Whether living in a war zone or hearing about one, people throughout the world feel anxious, overwhelmed, and helpless. As Ukrainians crowd train platforms to escape bombs and hit squads seek to end the life of precious President Zelenskyy, we need to practice self-care. We cannot help them by spiraling into a state of fear; we need to be calm. Here’s how:

Live in this moment. If you fast forward into the future, you won’t have the strength to cope. God provides strength as we need it. Living where you aren’t can fuel anxiety (which can occur when you focus on the future) or depression (if you focus on the past).
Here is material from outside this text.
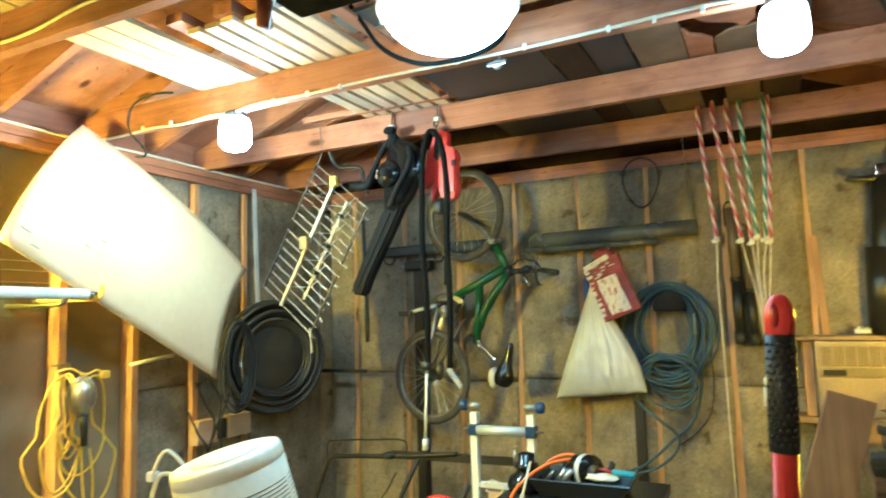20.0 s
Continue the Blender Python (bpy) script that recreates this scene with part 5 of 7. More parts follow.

Stay in the present by living in the Three R’s of Regulation

Regulate: choose to breathe calmly, deeply. As you inhale, “inflate” your lungs so much that you can actually see your belly go “out.” Pause to a count of two, then “exhale,” emptying your lungs while you consciously relax and release stress stored in your mind and body. Talk to yourself (and others) in a calm, soothing voice.

Relate: validate your feelings (instead of repressing or denying them), admitting, “This is hard, and I can trust God to strengthen me in the midst of it.” If you have children, validate their feelings, too, helping them feel safe, sharing Scripture such as Psalm 27:1. The LORD is my light and my salvation; whom shall I fear?

Reason: 2 Timothy 1:7 (AMP) explains God did not give us a spirit of timidity or cowardice or fear, but [He has given us a spirit] of power and of love and of sound judgement and personal discipline [abilities that result in a calm, well-balanced mind and self-control].

How that translates into everyday life: we can notice our emotions and manage them, applying God’s Word to our concerns. Pay attention to where you’re breathing; if you’re “chest breathing,” you aren’t getting enough oxygen to help you relax. Practice deep, diaphragmatic breathing so you can think rationally; focus on Truth so you can live biblically. Use your emotional first aid kit throughout each day, staying anchored in the present, living in God’s love.